Diante desse quadro de desconfiança, que vai desde a cultura moderna, que valoriza o sexo como um valioso produto de mercado, passando pela crítica científica e chegando inclusive a alguns ambientes da teologia e da pastoral, não é sem importância perguntar: o dogma da virgindade de Maria tem alguma coisa a dizer aos homens e mulheres de hoje? Se conseguirmos apontar alguns caminhos para responder afirmativamente a essa questão, então teremos alcançado o objetivo deste trabalho.
2. A virgindade de Maria na Escritura
A conceição virginal de Jesus não é um fato tranquilamente aceito por todos os biblistas. “Os textos do NT que falam diretamente de Maria são escassos e controvertidos do ponto de vista exegético”5. O texto de Paulo que se refere ao nascimento de Jesus ('nascido de mulher', cf. Gl 4,4) não contêm uma referência explicita ao tema da virgindade. Marcos refere-se a Jesus como “o filho de Maria” (Mc 6,3). O Evangelho segundo João traz (1,13) uma expressão complicada: “Eles, que não foram gerados nem do sangue, nem da vontade da carne, nem da vontade do homem, mas de Deus”. A leitura no singular nos leva a pensar em Jesus, nascido segundo Deus. Contudo, a Bíblia de Jerusalém, entre outras fontes, confirma em nota que “A leitura no plural é atestada pela maioria dos manuscritos gregos”6.
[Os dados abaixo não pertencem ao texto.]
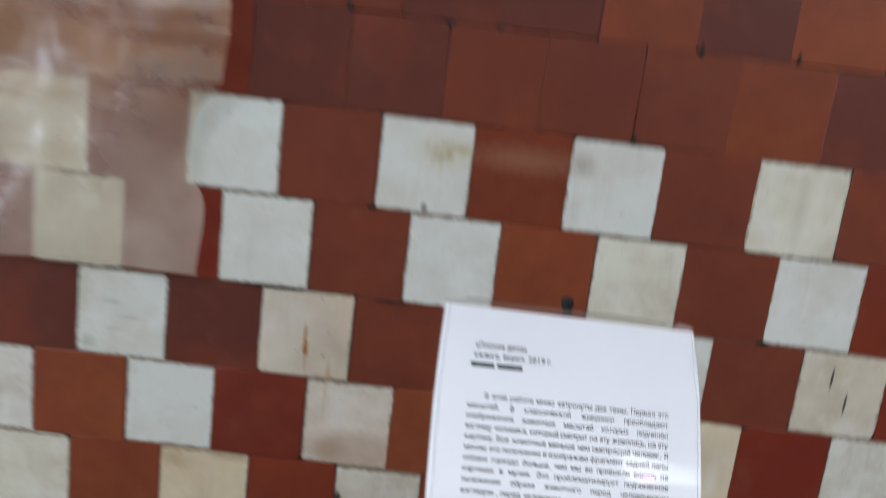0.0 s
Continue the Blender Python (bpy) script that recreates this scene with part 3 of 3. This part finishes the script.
under(part("back_film", grid(steps(-0.0048, 1.0004, 30), steps(0, 1, 42), lambda u, v: page_at(u, FOOT - 0.003 + (film_top(u) - FOOT + 0.003) * v, -0.0008 - 0.0022 * max(0, v - 0.97) / 0.03)), FILM_BACK, smooth=True), sleeve)
# highlights on the crinkled top edge, drawn as thin pale rods
CRINKLE_GLINT = clear_film("crinkle_glint_plastic", 0.5, 0.15, (0.7, 0.68, 0.68))
for pts in (((0.863, 0.001), (0.892, 0.0036), (0.920, 0.0058)), ((0.920, 0.0058), (0.910, 0.0054), (0.874, 0.0050)), ((0.936, 0.0052), (0.965, 0.0041), (0.997, 0.0034)), ((0.02, 0.0040), (0.06, 0.0046), (0.10, 0.0060))):
    under(part("film_crinkle_glint", rod([page_at(u, TOP + d, 0.0004) for u, d in pts], 0.00017, 6), CRINKLE_GLINT, label="highlight on a crinkle in the sleeve top, drawn as a pale rod"), sleeve)


def seam(u0, u1, s0, s1, lift, wob, seed):
    def at(u, s):
        w = wob * (noise.noise((s * 34, seed, 0)) + 0.5 * noise.noise((s * 90, seed, 3)))
        return page_at(u + w, s, film_lift(min(1.0, max(0.0, u)), s) + lift)
    return grid([u0, (u0 + u1) / 2, u1], steps(s0, s1, 70), at)


under(part("side_seam", seam(-0.0046, -0.0030, FOOT - 0.003, TOP + 0.0036, 0.0, 0, 1), FILM_EDGE, label="welded clear side seam"), sleeve)
under(part("side_seam", seam(0.9990, 1.0006, FOOT - 0.003, TOP + 0.0036, 0.0, 0, 2), FILM_EDGE, label="welded clear side seam"), sleeve)
under(part("bottom_seam", grid(steps(0, 1, 12), [FOOT - 0.004, FOOT - 0.0005], lambda u, s: page_at(u, s, 0.0004)), FILM_EDGE, label="welded clear bottom seam"), sleeve)
# the folds' shade is put into a grey tint on flat strips
FOLD_SHADE = clear_film("fold_shade_plastic", 0.42, 0.25, (0.42, 0.42, 0.46))
for u, seed in ((0.019, 5.2), (0.9875, 8.1)):
    under(part("fold_shade_strip", seam(u - 0.0013, u + 0.0013, FOOT, TOP - 0.001, -0.0004, 0.0045, seed), FOLD_SHADE, label="wavy fold along the sleeve edge, its shade in the tint"), sleeve)

# ---- wire stand behind the sheet ----
stand = thing("music_stand", (0.18, 0.70, 0.0), "slim black wire stand holding the slanted sheet", "stand", "")
bar_l, bar_r = on_page(-0.0095, TOP + 0.0058, -0.004), on_page(0.148, TOP + 0.0026, -0.004)
mid = [bar_l.lerp(bar_r, i / 8) + EY * 0.0008 * math.sin(i * 1.3) for i in range(9)]
under(part("top_wire", rod(mid, 0.00042, 8), STEEL, label="thin dark top wire"), stand)
knob_at = Vector((0.1725, 0.664, 1.178))
up = Matrix.Translation(knob_at) @ EY.to_track_quat("Z", "Y").to_matrix().to_4x4()
under(part("knob", lathe([(0.0038, -0.008), (0.0042, -0.0025), (0.0036, 0.0), (0.0034, 0.0022), (0.0048, 0.0040), (0.0052, 0.0062), (0.0052, 0.0098), (0.0046, 0.0112), (0.0032, 0.0117)], 24, up), BLACK, label="black plastic end knob", smooth=True), stand)
neck = knob_at - EY * 0.008
low = Vector((0.176, 0.60, 0.93))
under(part("back_rod", rod([neck, neck.lerp(low, 0.5) + Vector((0, 0.012, 0)), low], 0.004, 10), BLACK), stand)
under(part("pole", rod([low + Vector((0, 0.005, 0.02)), Vector((0.178, 0.62, 0.5)), Vector((0.18, 0.62, 0.02))], 0.009, 14), BLACK), stand)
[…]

As afirmações diretas sobre a virgindade de Maria cabem a Mateus e Lucas. Mateus (1,18) diz que Maria, antes de coabitar com José, “achou-se grávida pelo Espírito Santo”. No versículo 25 afirma ainda que José “não a conheceu até que ela deu à Luz um filho”7. Também em Lucas a concepção virginal é envolta no Mistério do Espírito Santo. À Maria, que não conhece homem algum (cf 1,34) é anunciado: “O Espírito Santo virá sobre ti e o poder do Altíssimo te cobrirá com a sua sombra; por isso o Santo que nascer será chamado Filho de Deus” (1,35).
O que podemos afirmar dessas narrações evangélicas? Segundo A. Murad, “embora contenham muitos elementos simbólicos, os Evangelhos da infância de Jesus (cf. Mt 1-2 e Lc 1-2) não são lendas ou mitos, mas uma reflexão que parte de acontecimentos verdadeiros. A concepção virginal não seria uma invenção piedosa, mas algo real em que a comunidade cristã acreditava”, e em que ainda crê8.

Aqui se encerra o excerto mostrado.